Books have been on my mind a lot lately. I left behind 12 boxes of them in storage when I moved into a smaller apartment in 2013. Now that I am in expansion mode again and my new place has room for my old books, I have been dreaming of retrieving them. Most of them. This involved going to the place in which they now languish and sorting through them, getting those 12 boxes down to the 9 I can reasonably accommodate. Any book lover knows this process requires not one but hundreds of re-enactments of a crucial scene in Sophie’s Choice. Because it turns out, I already winnowed over a thousand books down by a few hundred when I came to Vermont in 2012. And then had to decide which 500 to leave in storage and which 200 to live with the past few years. One of the core 200 was The Collected Poems of Theodore Roethke, not a hard volume to replace had I let it go, but my copy has been with me since college and now needs to be on hand always. I will never forget reading this poem for the first time and thinking damn I wish I had written that. When I posted it last week, someone thought I HAD written it. Just now. Not in 1980 when I fell in love with it, or in 1940 when HE wrote it. Think on that, my bookish friends. Talk about return, survival and revival! As for getting the 12 boxes down to 9? Stay tuned. I may just shelve what I can and store the rest in my now quite dangerously capacious on-site storage closet.

 Day Six

Part of my recent funk has involved physical challenges.
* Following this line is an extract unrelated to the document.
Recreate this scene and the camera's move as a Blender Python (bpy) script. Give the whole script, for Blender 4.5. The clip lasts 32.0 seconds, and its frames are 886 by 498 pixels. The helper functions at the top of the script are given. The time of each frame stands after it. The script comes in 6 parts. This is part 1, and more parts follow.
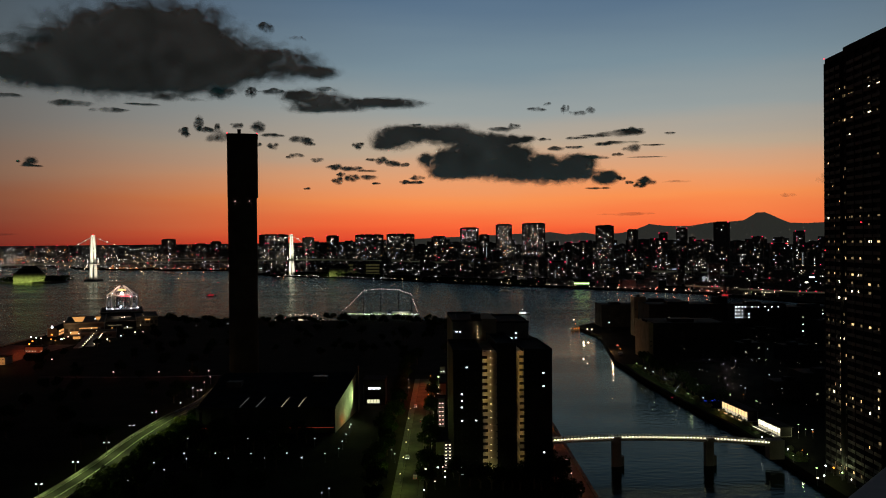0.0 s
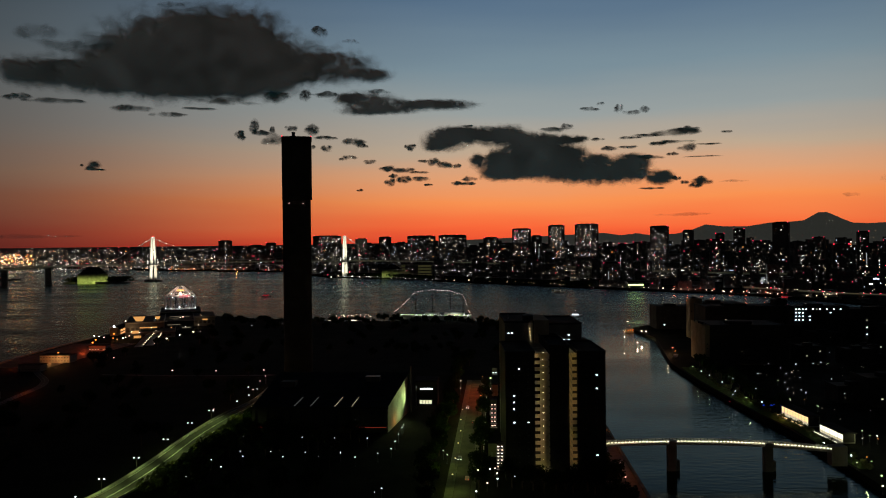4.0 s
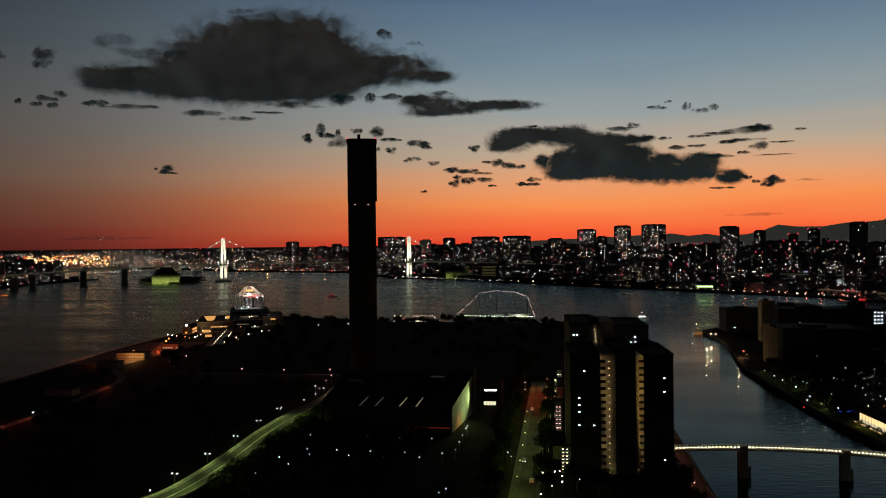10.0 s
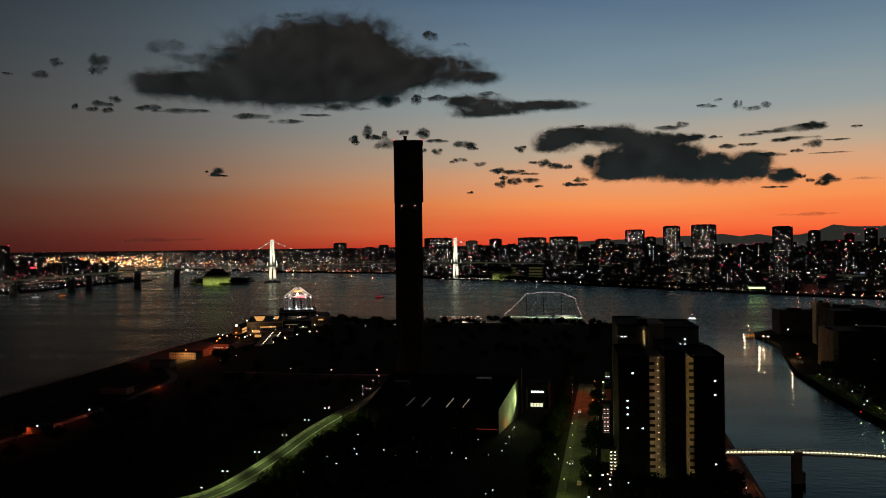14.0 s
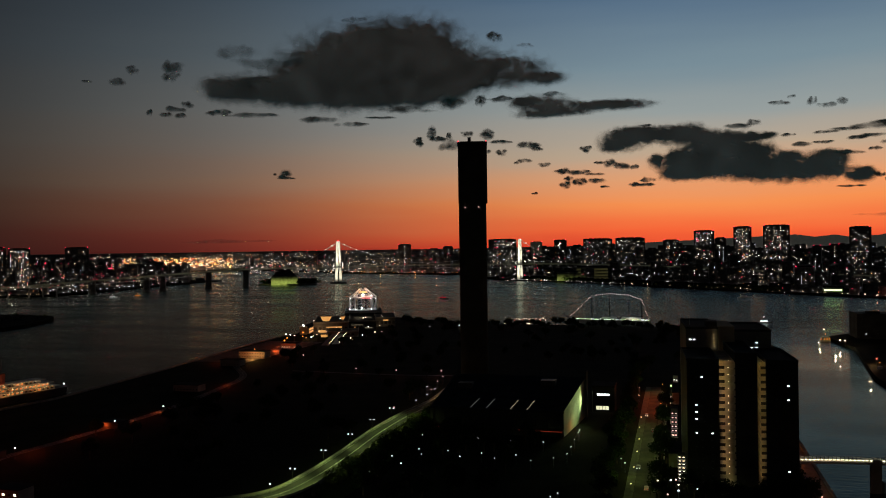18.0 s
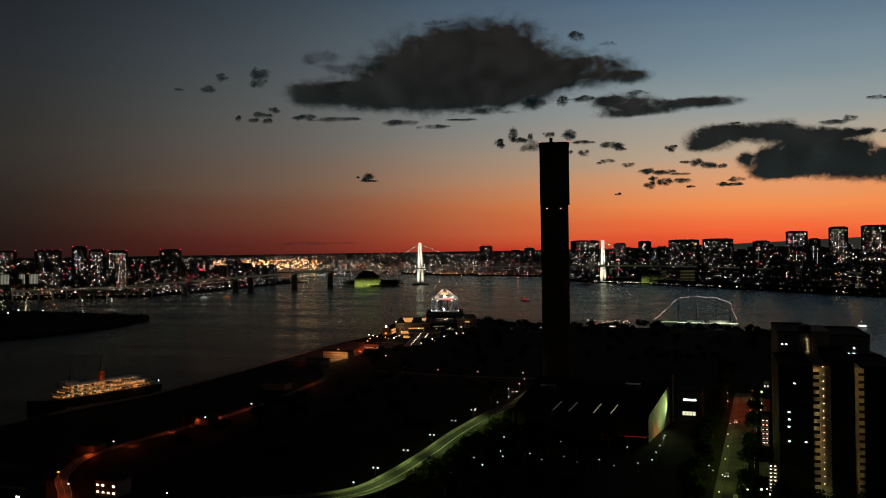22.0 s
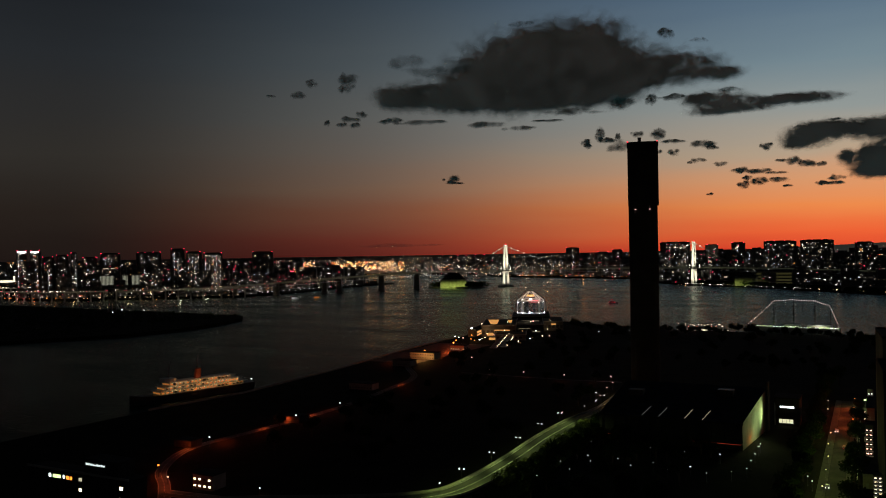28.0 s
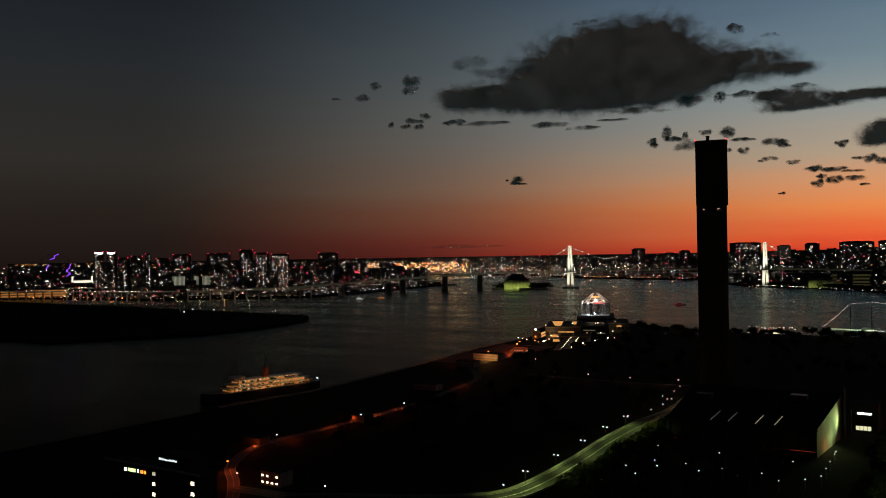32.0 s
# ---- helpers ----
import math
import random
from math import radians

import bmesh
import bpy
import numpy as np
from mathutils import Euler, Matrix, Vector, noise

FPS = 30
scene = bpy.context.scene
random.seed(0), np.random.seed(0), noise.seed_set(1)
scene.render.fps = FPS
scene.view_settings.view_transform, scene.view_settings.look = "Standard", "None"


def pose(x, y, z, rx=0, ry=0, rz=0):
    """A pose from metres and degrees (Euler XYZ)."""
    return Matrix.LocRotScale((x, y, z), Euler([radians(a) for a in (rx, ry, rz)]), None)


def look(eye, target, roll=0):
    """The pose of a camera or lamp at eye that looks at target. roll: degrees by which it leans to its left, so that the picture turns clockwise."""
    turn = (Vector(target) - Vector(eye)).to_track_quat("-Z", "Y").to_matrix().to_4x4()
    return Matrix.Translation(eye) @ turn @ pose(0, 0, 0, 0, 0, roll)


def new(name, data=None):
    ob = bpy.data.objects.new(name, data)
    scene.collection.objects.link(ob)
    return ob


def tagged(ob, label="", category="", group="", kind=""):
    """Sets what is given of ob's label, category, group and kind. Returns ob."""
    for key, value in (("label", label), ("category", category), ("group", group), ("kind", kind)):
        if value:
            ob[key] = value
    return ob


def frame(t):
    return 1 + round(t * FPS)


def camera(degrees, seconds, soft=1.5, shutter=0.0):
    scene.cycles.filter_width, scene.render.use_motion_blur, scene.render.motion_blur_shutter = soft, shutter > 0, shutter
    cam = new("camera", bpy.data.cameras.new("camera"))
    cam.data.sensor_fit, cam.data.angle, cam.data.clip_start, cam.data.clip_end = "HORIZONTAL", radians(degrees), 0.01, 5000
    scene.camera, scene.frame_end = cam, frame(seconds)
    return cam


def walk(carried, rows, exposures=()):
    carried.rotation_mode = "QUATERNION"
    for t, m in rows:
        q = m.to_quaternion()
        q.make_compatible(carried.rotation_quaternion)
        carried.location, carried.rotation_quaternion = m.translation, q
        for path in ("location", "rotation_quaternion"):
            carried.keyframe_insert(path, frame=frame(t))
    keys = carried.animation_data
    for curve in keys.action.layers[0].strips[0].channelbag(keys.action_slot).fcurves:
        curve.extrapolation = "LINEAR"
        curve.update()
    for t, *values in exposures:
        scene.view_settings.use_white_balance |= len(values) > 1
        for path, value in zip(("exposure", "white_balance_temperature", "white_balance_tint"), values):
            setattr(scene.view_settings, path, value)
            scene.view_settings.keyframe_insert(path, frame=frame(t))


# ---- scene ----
cam = camera(56.86, 32.0, soft=1.0)
EYE = 100.0
# seconds, yaw, pitch, roll of a camera that only turns on its tripod
ROWS = [
    (0.0, -0.00, -0.48, 0.52), (0.5, 0.38, -0.47, 0.55), (1.0, 0.97, -0.45, 0.53),
    (1.5, 1.53, -0.43, 0.56), (2.0, 2.07, -0.43, 0.56), (2.5, 2.35, -0.42, 0.55),
    (3.0, 2.73, -0.40, 0.61), (3.5, 3.26, -0.38, 0.61), (5.5, 4.17, -0.36, 0.63),
    (6.0, 4.46, -0.35, 0.65), (6.5, 4.92, -0.34, 0.65), (7.0, 5.30, -0.33, 0.63),
    (7.5, 5.76, -0.32, 0.63), (8.0, 6.30, -0.31, 0.64), (8.5, 6.68, -0.30, 0.64),
    (9.0, 7.20, -0.28, 0.60), (9.5, 7.65, -0.26, 0.66), (10.0, 8.12, -0.25, 0.65),
    (10.5, 8.46, -0.24, 0.68), (11.0, 9.23, -0.21, 0.68), (11.5, 9.60, -0.19, 0.69),
    (12.0, 9.87, -0.18, 0.69), (12.5, 10.22, -0.18, 0.70), (13.0, 10.75, -0.16, 0.74),
    (13.5, 11.09, -0.15, 0.73), (14.0, 11.36, -0.14, 0.75), (14.5, 11.79, -0.13, 0.74),
    (16.5, 14.01, -0.05, 0.80), (17.0, 14.57, -0.03, 0.79), (17.5, 15.37, -0.01, 0.80),
    (18.0, 15.85, -0.00, 0.79), (18.5, 16.38, 0.03, 0.79), (19.0, 16.96, 0.05, 0.81),
    (19.5, 17.23, 0.05, 0.79), (20.0, 17.86, 0.07, 0.80), (20.5, 18.71, 0.12, 0.84),
    (21.0, 19.51, 0.14, 0.85), (21.5, 20.41, 0.16, 0.83), (22.0, 21.54, 0.20, 0.84),
    (22.5, 22.08, 0.21, 0.84), (23.0, 22.60, 0.23, 0.87), (23.5, 23.26, 0.25, 0.88),
    (24.0, 23.99, 0.28, 0.86), (24.5, 24.60, 0.31, 0.84), (25.0, 24.91, 0.32, 0.88),
    (25.5, 25.28, 0.33, 0.87), (27.5, 27.00, 0.39, 0.88), (28.0, 27.53, 0.42, 0.90),
    (28.5, 27.99, 0.42, 0.89), (29.0, 28.41, 0.44, 0.87), (29.5, 28.92, 0.46, 0.89),
    (30.0, 29.29, 0.47, 0.88), (30.5, 29.75, 0.49, 0.90), (31.0, 30.45, 0.50, 0.90),
    (31.5, 31.31, 0.53, 0.92), (32.0, 31.97, 0.56, 0.90),
]
walk(cam, [(t, pose(0, 0, EYE, 90 + pitch, roll, yaw)) for t, yaw, pitch, roll in ROWS],
     [(0.0, 0.0, 6500, 8), (16.0, -0.02, 6500, 7.5), (32.0, -0.17, 6650, 7)])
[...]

I am very much a creature of the flesh. All that sparkly life of the intellect is great, but I need to have a strong fit body I can take places and do things with, outside my own head. Badass kickass outrageous places and things in fact. Been losing touch with that and missing it. Notice the lack of nude self portraiture in this space? I’ve lacked both energy and desire for the whole process, not to mention not being able to get my mind and my body in the same room together much less speaking amicably. So, yesterday, I took a photo of myself in my underwear, showing off my tattoos, one of which looks very much like a heart. The history of my tattoos is all about my mind and body on the very best terms. So, this image is, once again, about love, of the self variety, and how it can come back around, or never quite go away.

 Day Seven

And on the seventh day, it snowed. A lot. Perfect day to stay home and write my first blog post in almost half a year. Plus, I am pretty much in love with my deck. Hope to see it again soon. And I will, because nothing that gets buried stays that way for long.